The $3 million in cannabis-related product sales comprised more than 77,000 transactions across 40 licensed dispensaries in Illinois. Ten of these dispensaries are in Chicago, where long lines snaked around buildings and across parking lots.
At the Rise dispensary, at an industrial park in Mundelein, hundreds queued outside in the cold weather, with the first customer arriving the day before.
Cresco Labs said there were 400 people waiting outside its Sunnyside shop in Wrigleyville on its first day of business.
.@crescolabs says about 3,400 customers purchased more than 9,000 marijuana products at its five stores in Illinois yesterday. The average spend was $135. https://t.co/xYSHYOOpJA pic.twitter.com/SvOblsnber— John Pletz (@johnpletz) January 2, 2020
One of the Sunnyside customers was Lt. Gov. Juliana Stratton, who bought edible cannabis gummies.

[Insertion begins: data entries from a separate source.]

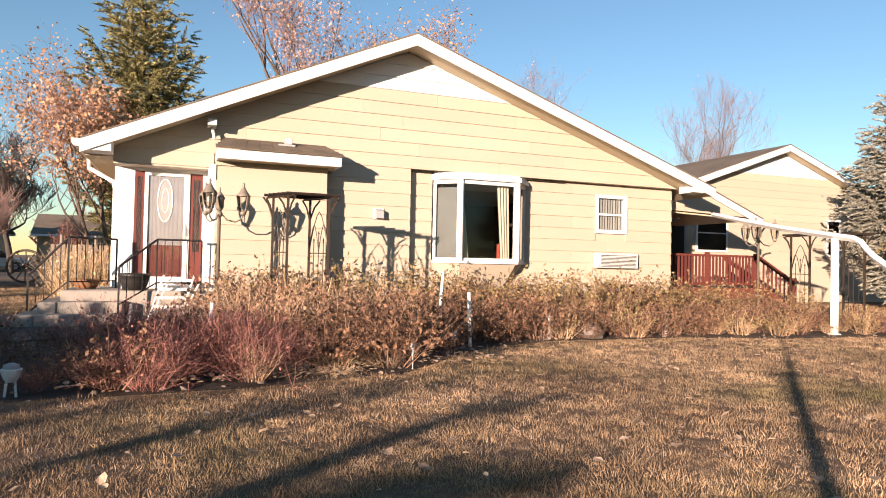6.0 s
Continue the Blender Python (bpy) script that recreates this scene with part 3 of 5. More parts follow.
def railing(a, b, c, end, label):
    """A sloping hand rail from the low post a up to b, level on to c."""
    t = thing("handrail", a, label, "railing", group="porch rails")
    A, B, C = Vector(a), Vector(b), Vector(c)
    part("rail", Geo().tube([A + Vector((0, 0, 0.80)), B + Vector((0, 0, 0.92)), C + Vector((0, 0, 0.92))], 0.02, 6), IRON, t)
    part("rail", Geo().tube([A + Vector((0, 0, 0.15)), B + Vector((0, 0, 0.14)), C + Vector((0, 0, 0.14))], 0.014, 6), IRON, t)
    for p, h in ((A, 0.80), (B, 0.92), (C, 0.92)):
        part("post", Geo().box(p.x - 0.015, p.x + 0.015, p.y - 0.015, p.y + 0.015, p.z, p.z + h), IRON, t)
    for P, Q, n, h0, h1 in ((A, B, 5, 0.80, 0.92), (B, C, 6, 0.92, 0.92)):
        for i in range(1, n):
            f0 = i / n
            p = P.lerp(Q, f0)
            part("baluster", Geo().box(p.x - 0.007, p.x + 0.007, p.y - 0.007, p.y + 0.007, p.z + 0.145, p.z + h0 + (h1 - h0) * f0), IRON, t)
    return t


railing((-2.28, 13.0, 0.02), (-1.68, 13.0, 0.58), (-0.98, 13.7, 0.58), 0, "black iron hand rail beside the porch steps")
railing((-0.82, 12.3, 0.21), (-0.25, 12.78, 0.58), (0.50, 12.78, 0.58), 0, "black iron hand rail along the porch front")


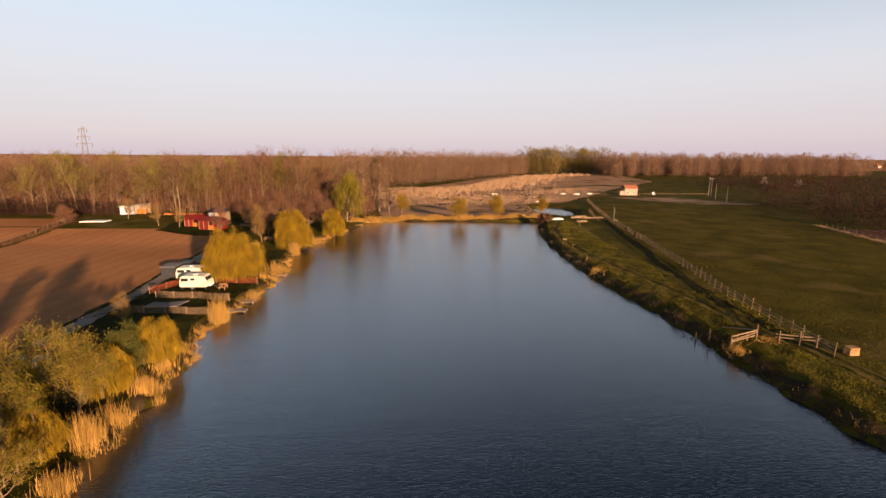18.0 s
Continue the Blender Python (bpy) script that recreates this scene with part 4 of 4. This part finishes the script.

Illinois is the eleventh state, plus D.C., to legalize adult-use weed sales but the first to do so through legislation passed by lawmakers, rather than through a voter ballot initiative.
Illinois’ strong first day of sales compares well with other states that have legalized adult-use marijuana.
Oregon raked in around $3.2 million in its opening days sales back in 2015, but Michigan only made half that amount in its first week. Nevada took four days to amass $3 million in weed sales when it started operating in 2017.
Analysts estimate that Illinois’ legal recreational market will eventually take in between $2 billion and $4 billion in annual sales. But for the time being, sales on the black market are expected to exceed legal sales until 2024.
Still, state and local municipality coffers can anticipate significant revenue. Under the Cannabis Regulation and Tax Act, 30 percent of legal sales are allocated for state tax revenue, while 3 percent goes to municipalities.
Toi Hutchison, one of the key architects of Illinois new cannabis regulations, welcomed the milestone in the state’s history as an important step away from its prohibition past.
“Launching the legalization of cannabis in a way that includes communities left behind for far too long, creates good jobs and expunges thousands of records for those who have lost out on opportunities and ends prohibition,”she said.
“Today is a historic new day, and as we move forward with growing this industry, I thank all those who worked hard to make the launch a success and will continue to dedicate themselves to expanding opportunities and righting the wrongs of the past.”
As the sixth most populous state in the country, the opening of a legal adult-use market in Illinois is a huge boost to the marijuana industry. It may also lead to greater calls for reform among Illinois’ neighbors, where recreational cannabis remains illegal.